André Moyen finit sa carrière dans la société Securitas. Il formait le personnel de la firme de sécurité. C’est au Caire qu’il avait été engagé par le patron suédois de la firme qui souhaitait sans doute pouvoir compter, dès le départ, sur un personnel hautement qualifié. Securitas était, au début des années 80, en relation avec une autre firme, Promotion et Distribution Générale, mieux connu sous le nom de PDG.
Dirigée par Jean-Marie Detournay, PDG a entre autres fourni ses services à Securitas pour des recherches de personnel de cadre. A l’heure actuelle, PDG est en faillite, et son directeur inculpé. L’affaire est toujours à l’instruction et devrait bientôt être inscrite au rôle, sans quoi la prescription devrai s’appliquer.
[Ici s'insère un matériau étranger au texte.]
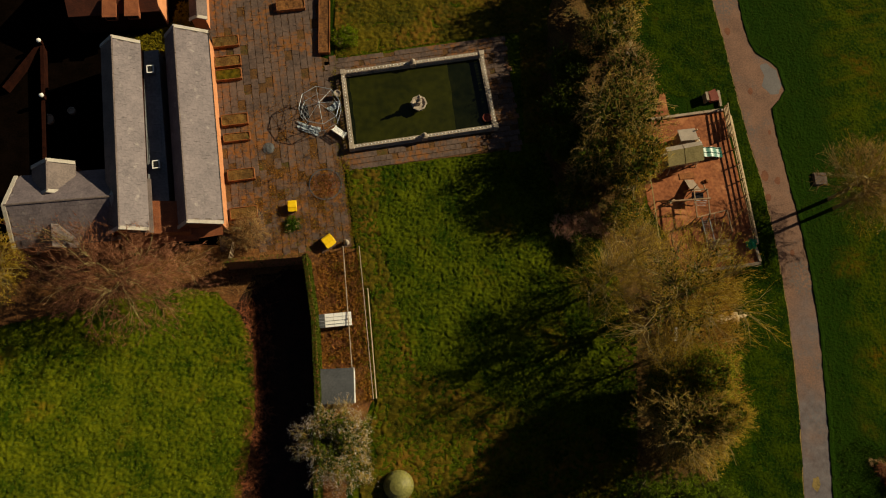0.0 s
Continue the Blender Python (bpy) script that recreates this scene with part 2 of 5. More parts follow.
BLOSSOM = material("pale_blossom", (0.34, 0.29, 0.25), (0.74, 0.67, 0.62), 0.6, 0.8, 4, 0, island=True, spec=0.06)
CLEAR = material("milky_plastic", (0.12, 0.12, 0.035), (0.22, 0.205, 0.06), 1.0, 0.5, 6, 0.05)


# ---- mesh helpers ----
def mesh_np(name, verts, faces):
    """A mesh from arrays of places and of faces with one count of corners."""
    me = bpy.data.meshes.new(name)
    v, f = np.asarray(verts, np.float32).reshape(-1, 3), np.asarray(faces, np.int32)
    n, k = f.shape
    me.vertices.add(len(v))
    me.vertices.foreach_set("co", v.ravel())
    me.loops.add(n * k)
    me.loops.foreach_set("vertex_index", f.ravel())
    me.polygons.add(n)
    me.polygons.foreach_set("loop_start", np.arange(n, dtype=np.int32) * k)
    me.update(calc_edges=True)
    return me


def thing(name, label, category, x=0, y=0, z=0, turn=0, group="", kind=""):
    ob = new(name)
    ob.matrix_basis = pose(x, y, z, 0, 0, turn)
    ob.empty_display_size = 0.3
    return tagged(ob, label, category, group, kind)


def place_mesh(name, me, mat, parent=None, label=""):
    me.materials.clear()
    me.materials.append(mat)
    ob = new(name, me)
    ob.parent = parent
    return tagged(ob, label) if label else ob


def part(name, bm, mat, parent=None, label=""):
    me = bpy.data.meshes.new(name)
    bmesh.ops.recalc_face_normals(bm, faces=bm.faces)
    bm.to_mesh(me)
    bm.free()
    return place_mesh(name, me, mat, parent, label)


def box(bm, x, y, z, sx, sy, sz, turn=0.0, bevel=0.0, tilt=(0, 0)):
    """A box round (x, y) that stands on z; turn about z and tilt in degrees."""
    m = pose(x, y, z + sz / 2, tilt[0], tilt[1], turn) @ Matrix.Diagonal((sx, sy, sz, 1))
    got = bmesh.ops.create_cube(bm, size=1, matrix=m)
    if bevel:
        edges = {e for v in got["verts"] for e in v.link_edges}
        bmesh.ops.bevel(bm, geom=list(edges), offset=bevel, segments=1, affect="EDGES")
    return bm


def bar(bm, a, b, r, sides=6, r2=None):
    """A round bar from a to b."""
    a, b = Vector(a), Vector(b)
    m = Matrix.Translation((a + b) / 2) @ (b - a).to_track_quat("Z", "Y").to_matrix().to_4x4()
    bmesh.ops.create_cone(bm, cap_ends=True, segments=sides, radius1=r, radius2=r if r2 is None else r2, depth=(b - a).length, matrix=m)
    return bm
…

Dans son numéro 12. Celsius révélait que des documents trouvés dans la comptabilité de PDG montraient la présence du baron de Bonvoisin dans la société.
PDG rendait des services à diverses associations dans lesquelles on retrouve ce même baron, comme le CEPIC, le CEDES ou le MAUE (la branche belge du mouvement européen d’Otto de Habsbourg). Il éditait un quotidien anticommuniste "Inforep" lié à un service privé de renseignements PIO, né au sein du Ministère de la Défense Nationale et qui s’en était détaché en emmenant les dossiers constitués dans ces cartons. L’histoire ne se répète jamais. Mais il est des coïncidences - les mauvaises langues diraient des bégaiements - qu’il vaut mieux connaître.